Kanban is a tool to optimise the flow of work.
Once teams are up and running with Scrum they will be familiar with how Product Backlogs are managed and how work flows to and from Sprint Backlogs. To further evolve the management of items worked on by teams and improve the flow of work, teams should introduce additional characteristics applied in Kanban.
The practices in Kanban help enhance and complement the Scrum framework and its implementation.
The roots of Kanban are based in a statistical inventory management method known as the reordering point method. It enables the reordering of the same volume of parts or products each time inventory is depleted.  Taiichi Ohno of Toyota who was a pioneer of Kanban systems was influenced by supermarket replenishment systems adopting such methods.
The methods were extended and evolved under Ohno’s leadership at Toyota, with the primary purpose of reducing waste in processes.
This makes Kanban’s origins in Lean, not Agile.
Kanban systems facilitate just-in-time production and involve pulling work rather than pushing work (onto teams and individuals). This enables Product Backlog items to be worked on when teams have ready capacity, allowing for greater flexibility in planning of work. Kanban systems are designed to allow workers to more readily identify and measure wastes within processes. In turn this improves overall productivity.
The primary functions Kanban provide are to: 
Provide work order information
Kanban (cards) provide information about what needs to be produced, in what quantity, and any directions on the where and how the work is to be produced.
Eliminate overproduction (waste)
As work is pulled from a curated Product Backlog or Sprint Backlog, only work that is required at that time will be produced by the team. (In a knowledge worker environment this is less of a risk, particularly when the Product Owner is consistently updating the Product Backlog.)
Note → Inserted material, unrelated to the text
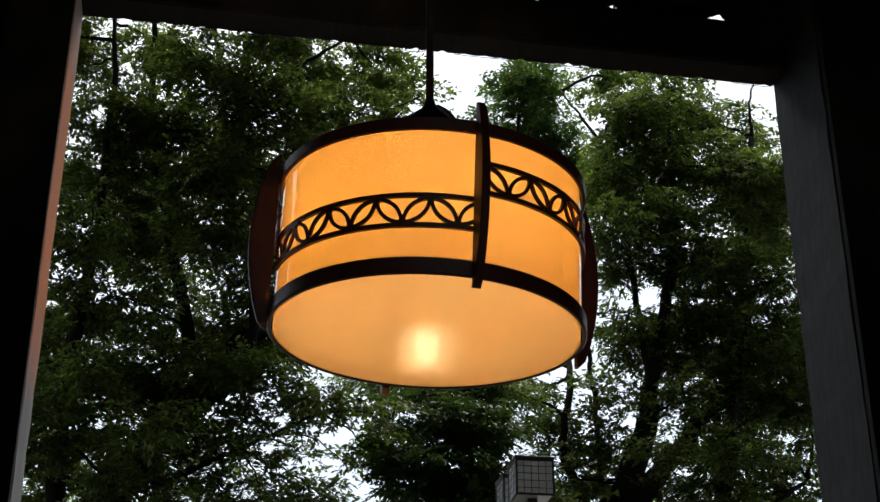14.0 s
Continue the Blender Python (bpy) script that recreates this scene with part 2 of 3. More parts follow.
def spun(profile, steps=64, bm=None, closed=False):
    """Turns (radius, height) pairs round the z axis."""
    bm = bm or bmesh.new()
    rings = []
    for r, z in profile:
        if r < 1e-6:
            rings.append([bm.verts.new((0, 0, z))])
        else:
            rings.append([bm.verts.new((r * math.cos(2 * math.pi * i / steps), r * math.sin(2 * math.pi * i / steps), z)) for i in range(steps)])
    pairs = list(zip(rings, rings[1:])) + ([(rings[-1], rings[0])] if closed else [])
    for a, b in pairs:
        for i in range(steps):
            j = (i + 1) % steps
            if len(a) == 1:
                bm.faces.new((a[0], b[i], b[j]))
            elif len(b) == 1:
                bm.faces.new((a[i], a[j], b[0]))
            else:
                bm.faces.new((a[i], a[j], b[j], b[i]))
    return bm


def tube(bm, pts, radii, sides=6):
    """A tapered limb along points."""
    pts = [Vector(p) for p in pts]
    rings = []
    for i, p in enumerate(pts):
        d = (pts[min(i + 1, len(pts) - 1)] - pts[max(i - 1, 0)]).normalized()
        a = d.cross(Vector((0.3, 1, 0.2))).normalized()
        b = d.cross(a)
        rings.append([bm.verts.new(p + radii[i] * (math.cos(2 * math.pi * k / sides) * a + math.sin(2 * math.pi * k / sides) * b)) for k in range(sides)])
    for r, s in zip(rings, rings[1:]):
        for k in range(sides):
            bm.faces.new((r[k], r[(k + 1) % sides], s[(k + 1) % sides], s[k]))
    bm.faces.new(rings[0])
    bm.faces.new(rings[-1])


def smooth_line(pts, steps=4, wobble=0.0, rng=random):
    """Catmull-Rom through points, a little crooked."""
    pts = [Vector(p) for p in pts]
    ext = [2 * pts[0] - pts[1]] + pts + [2 * pts[-1] - pts[-2]]
    line = []
    for i in range(1, len(ext) - 2):
        a, b, c, d = ext[i - 1:i + 3]
        for k in range(steps):
            t = k / steps
            p = 0.5 * (2 * b + (c - a) * t + (2 * a - 5 * b + 4 * c - d) * t * t + (3 * b - a - 3 * c + d) * t ** 3)
            line.append(p + wobble * Vector((rng.uniform(-1, 1), rng.uniform(-1, 1), rng.uniform(-1, 1))))
    return line + [pts[-1]]


# ---- the porch: a thick front wall with a tall opening ----
TURN = 10.744
FRONT = pose(1.0517, 1.6635, 0, 0, 0, TURN)
OPEN = 2.1034
LINTEL = 3.755
BEAM_TOP = 3.9
DEEP = 0.265
CEIL = 4.75


def placed(ob, label="", category="", kind="structure"):
    ob.matrix_world = FRONT
    return tagged(ob, label, category, kind=kind)


def jamb(name, u0, u1, deep, mat, seed):
    """A post as deep as the wall, its arrises a little worn."""
    rng = random.Random(seed)
    bm = bmesh.new()
    n = 60
    rings = []
    for i in range(n + 1):
        z = CEIL * i / n
        c = [(u0, -deep), (u0 + 0.006, -deep - 0.004), (u1 - 0.006, -deep - 0.004), (u1, -deep), (u1, 0.004), (u0, 0.004)]
        rings.append([bm.verts.new((x + rng.uniform(-1, 1) * 0.0016, y + rng.uniform(-1, 1) * (0.004 if y < -0.1 else 0.0014), z)) for x, y in c])
    for a, b in zip(rings, rings[1:]):
        for k in range(6):
            bm.faces.new((a[k], a[(k + 1) % 6], b[(k + 1) % 6], b[k]))
    bm.faces.new(rings[0]), bm.faces.new(rings[-1])
    return placed(part(name, bm, mat), "worn-edged post beside the opening", "post")


jamb("post_left", -OPEN - 0.03, -OPEN, 0.20, BANDED_JAMB, 1)
jamb("post_right", 0.0, 0.03, 0.30, SHADED_JAMB, 2)
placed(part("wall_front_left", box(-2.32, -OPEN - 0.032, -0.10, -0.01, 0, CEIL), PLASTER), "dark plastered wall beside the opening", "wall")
# Dark strips added over the posts' fronts, in place of the shade there.
placed(part("shade_strip_left", box(-2.27, -OPEN - 0.001, -0.231, -0.21, 0, CEIL), PLASTER), "dark strip standing in for shade on the post front", "trim")
placed(part("shade_strip_right", box(0.001, 0.5, -0.332, -0.311, 0, CEIL), PLASTER), "dark strip standing in for shade on the post front", "trim")
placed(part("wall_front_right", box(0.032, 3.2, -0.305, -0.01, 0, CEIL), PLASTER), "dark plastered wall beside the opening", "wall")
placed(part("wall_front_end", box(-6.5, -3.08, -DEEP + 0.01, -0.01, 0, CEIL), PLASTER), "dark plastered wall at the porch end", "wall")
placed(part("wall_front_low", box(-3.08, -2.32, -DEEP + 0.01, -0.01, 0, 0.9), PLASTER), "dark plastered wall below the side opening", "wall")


def lintel():
    """Rough beam over the opening; its outer arris is chipped."""
    rng = random.Random(7)
    bm = bmesh.new()
    n = 130
    rings = []
    for i in range(n + 1):
        u = -OPEN + OPEN * i / n
        chip = rng.choice((0, 0, 0, 0.002, 0.004, 0.007)) if rng.random() < 0.5 else 0
        c = [(-0.11, LINTEL + 0.004), (-0.10, LINTEL - 0.002), (-0.012, LINTEL), (0.0, LINTEL + chip), (0.0, BEAM_TOP), (-0.11, BEAM_TOP)]
        rings.append([bm.verts.new((u, y + rng.uniform(-1, 1) * 0.001, z + rng.uniform(-1, 1) * 0.001)) for y, z in c])
    for a, b in zip(rings, rings[1:]):
        for k in range(6):
            bm.faces.new((a[k], a[(k + 1) % 6], b[(k + 1) % 6], b[k]))
    bm.faces.new(rings[0]), bm.faces.new(rings[-1])
    return bm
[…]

A key component of Kanban is that work is pulled by the team, not pushed onto the team. Adopting a push approach will result in more work than the team has capacity and impacting overall performance.
Support visual control
Support and encourage improvements
Kanban will naturally lend itself to have less work in progress, leading to greater awareness and visibility of issues that impede the flow of work. Flow is the movement of value through the product development system. 
A visual workplace is self-ordering, self-explaining, self-regulating, and self-improving; where what is supposed to happen does happen, on time, every time, day or night – because of visual devices.  Visualisation is more than just making work visible. It provides for systems that enable more effective and efficient management of work activities.
Benefits derived form visual management can relate to process adherence and process performance :
One of the rules for Kanban  is that we only send 100 percent defect-free products onto the recipient. Quality is built in at each process, and processes should never send on any defective products. Doing so creates confusion in downstream processes, conceals problems that cause defects, and ultimately reduce overall performance of teams and the organisation.
Common checks to ensure quality are known as Ready Criteria  and Definition of Done .
The Ready Criteria are the quality requirements for a work item from the Product Backlog before the team moves it to a Sprint Backlog. The nature of such requirements are specific to individual teams and the work that they perform.
Example 1: A work item involving the implementation of new firewall walls may not be accepted into a Sprint Backlog without the source and destination IP addresses and ports.
Example 2: A work item involving a marketing campagin may not be accepted into a Sprint Backlog without an expiry date and approval from the Legal Department.
The Definition of Done in Kanban contains the quality requirements for a work item in the Sprint Backlog before it is accepted as being completed by the team.
The nature of such requirements are specific to the recipient of the work item, and as such may not be independently defined by the team completing the work item.
Example 1: An operations team may require test results and a rollback procedure in place before accepting code to be deployed into a Production environment.
Example 2: A reporting team may require specific inputs to generate desired reports.
There are four essential and mandatory metrics to measure flow for Scrum team utilising Kanban :
The Lead TIme for a particular work item may involve multiple processes, each with their own cycle time.
By tracking these metrics teams will obtain a better understanding of where to focus to improve the flow of work. Value stream maps are one tool that can assist in documenting an end-to-end process, the related Lead Time and Cycle Time, and what parts of the process are creating bottlenecks or delays.